Task to carry out ▸
Output all the data exactly. Pictures do not belong in the copy.

Data block ▸
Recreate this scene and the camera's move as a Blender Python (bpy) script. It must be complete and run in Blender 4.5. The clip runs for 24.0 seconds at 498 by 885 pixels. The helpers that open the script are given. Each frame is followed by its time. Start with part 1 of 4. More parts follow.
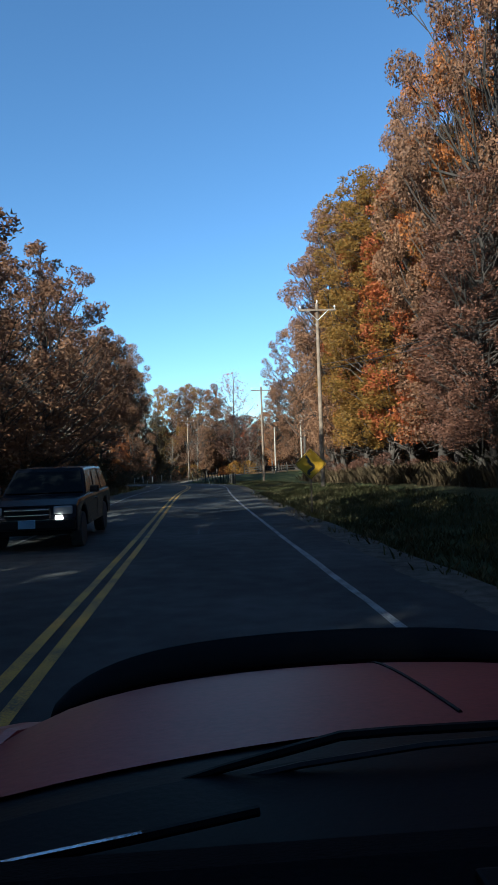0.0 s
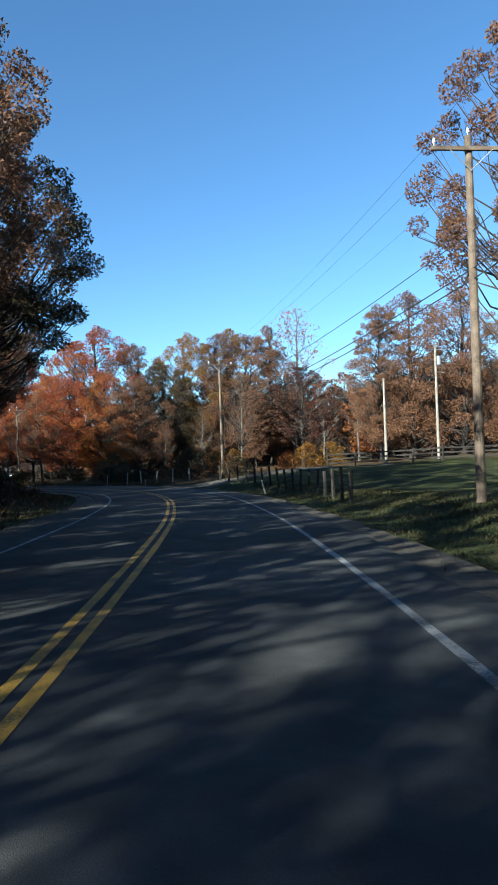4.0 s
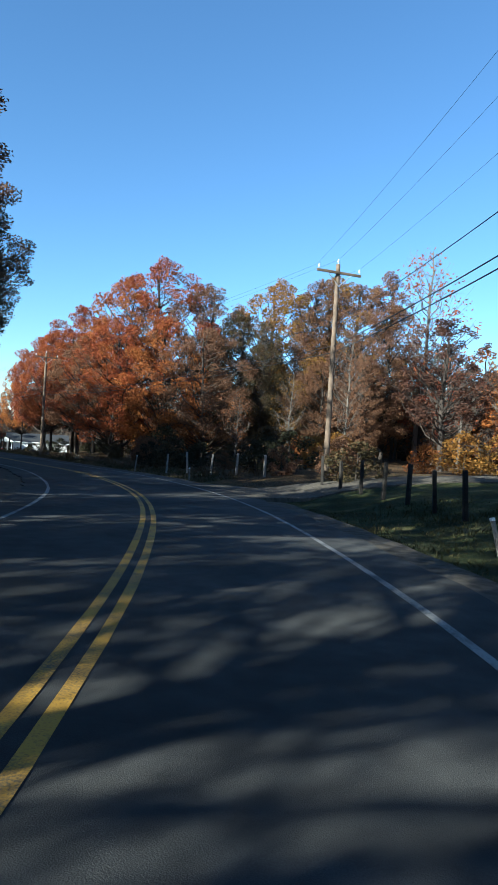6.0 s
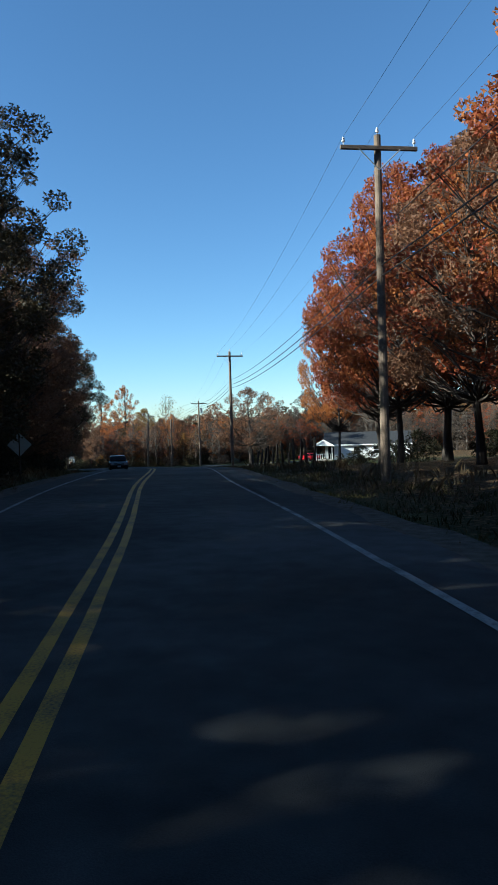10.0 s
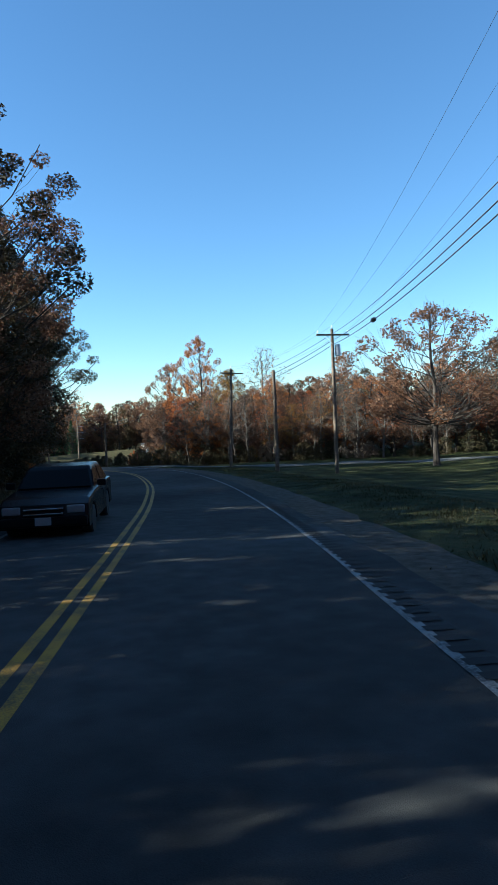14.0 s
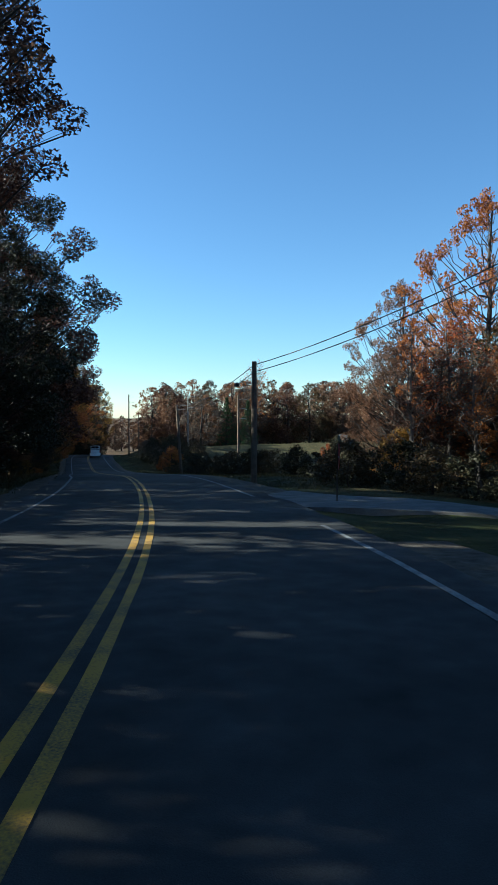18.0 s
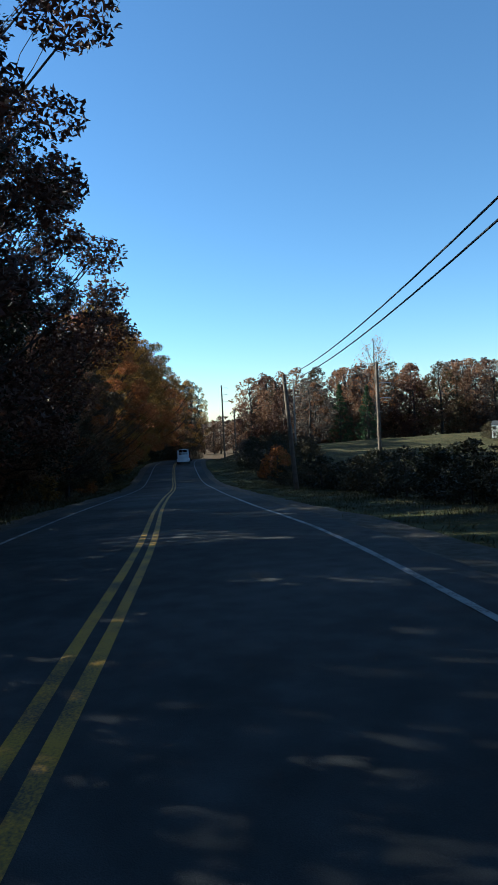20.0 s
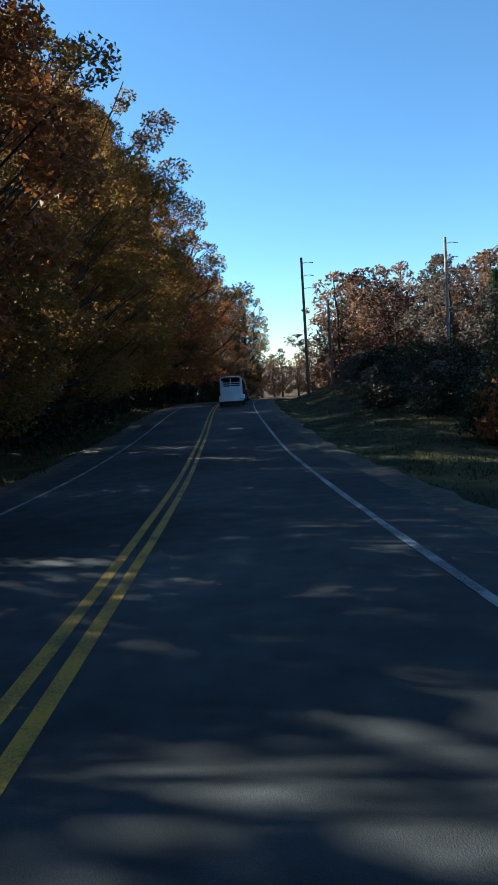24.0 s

The completed task ▸
Recreate this scene and the camera's move as a Blender Python (bpy) script. It must be complete and run in Blender 4.5. The clip runs for 24.0 seconds at 498 by 885 pixels. The helpers that open the script are given. Each frame is followed by its time. Start with part 1 of 4. More parts follow.
0.0 s
4.0 s
6.0 s
10.0 s
14.0 s
18.0 s
20.0 s
24.0 s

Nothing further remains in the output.